The Changingman remains the same


I'll take this Brit award, but no royal honours, please ... Photograph: PA

News that Paul Weller turned down a CBE in the Queen's Birthday Honours List last summer has provoked some predictable responses. Whilst the Daily Mail despatched reporters to Somerset House with orders to discover blue blood in the Weller family tree (probably), the Mirror put it down to sheer grumpiness, which is a bit like suggesting The Beckhams are only moving to Hollywood for the weather. Staunch anti-Wellerites in the music media, meanwhile, have been strangely quiet, flummoxed that their guitar-toting nemesis could have delivered such an unexpected curveball.

Yet Weller has long been the master of the artistic googly. At the peak of The Jam's powers he insisted on CND stalls being erected at gigs, despite the fact they would often end the evening resembling driftwood. In the days of The Style Council, songs about everything from from the Miners Strike (All Gone Away) to fox hunting (Bloodsports) to Thatcherism in general (Life At A Top People's Health Farm) came as standard, driving a (red) wedge between the singer and the hard of thinking.

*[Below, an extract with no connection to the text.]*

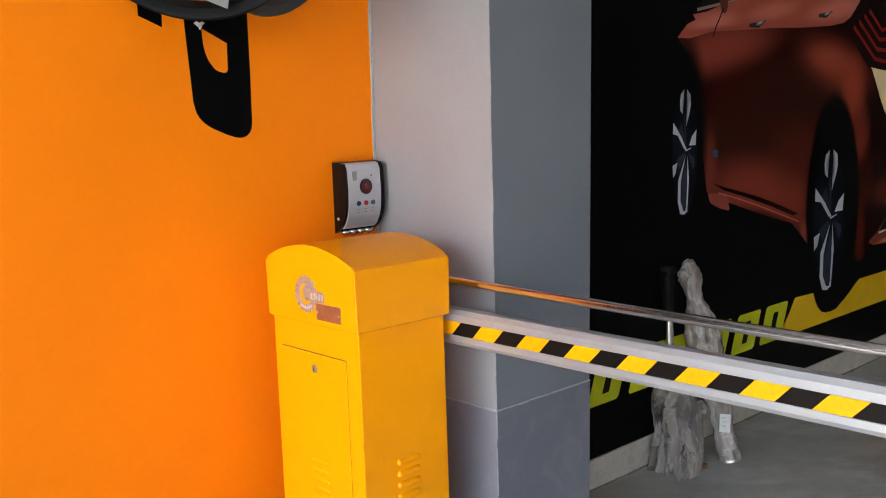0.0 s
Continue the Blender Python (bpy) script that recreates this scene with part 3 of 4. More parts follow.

Whilst grizzled veterans like Eric Clapton would blather on about Enoch Powell the minute conversation veered off the subject of guitar strings, Weller set a leftwing precedent adhered to by every working class pop star since, from Ian Brown to The View.

In recent years, however, Weller's solo career has allowed critics to portray him as culturally irrelevant. More interested in Traffic than the Congestion charge; desert boots than his carbon footprint, he has been cast as Chairman for the Campaign For Real Rock, a card-holding curmudgeon in line with Noel Gallagher's memorable description of him as "the Victor Meldrew of Rock".

Until now. Having joined David Bowie and, after a fashion, John Lennon, in his refusal to tug his forelock, Weller clearly draws the line at gongs. In the process, he's both underlined his integrity and proved that the New Labour apparachiks responsible for the idea really are losing their marbles. After all, who'd make an offer you couldn't refuse to The Modfather?